Is fuzzy search supported here ?
For example, there is a word “executive director” in the database, will this object be found if the query will be “execut” or “execute”.
What languages are supported for bm25 search? Whether word endings or misspelled words are taken into account in the search.
If there is an object “garry.po@gmail.com” in the database
will this record be found if the search query is “garry” or “gary” or “po@gmail”?
Hi @IvankoPo
Lots of good questions. Let me see if I can tackle them one by one.
Is fuzzy search supported here ?
For example, there is a word “executive director” in the database, will this object be found if the query will be “execut” or “execute”.

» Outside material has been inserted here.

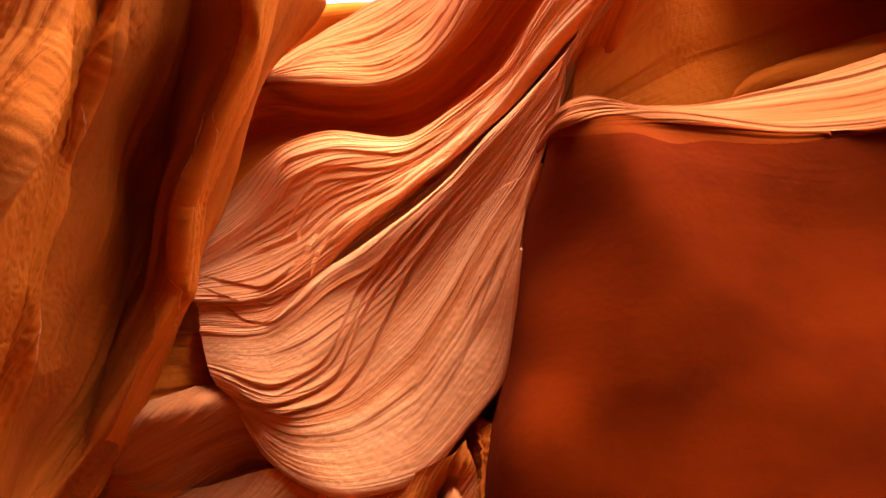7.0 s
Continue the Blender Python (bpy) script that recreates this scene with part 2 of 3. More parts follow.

Kind of. Vector (nearText) search will find similar objects like “fuzzy” searches will, but using different methods.
Typically, fuzzy searches use metrics like Levenshtein distances - where differences in individual characters are used. Vector search uses differences in overall meaning.
So a vector search will find that “execut” is more similar to “executive director” than say, a “book”.
What languages are supported for bm25 search? Whether word endings or misspelled words are taken into account in the search.
It’s agnostic to language as BM25F is based on matches, but stopwords are English-only (or none). Stemming is not yet supported (Feature Request: Stemming on Inverted Index text props · Issue #2439 · weaviate/weaviate · GitHub).
Reference: Collection schema | Weaviate - vector database
If there is an object “garry.po@gmail.com” in the database
will this record be found if the search query is “garry” or “gary” or “po@gmail”?
If the tokenization is set up appropriately, and if you use the right query (e.g. BM25F, or a Boolean filter), yes.
I hope that helps!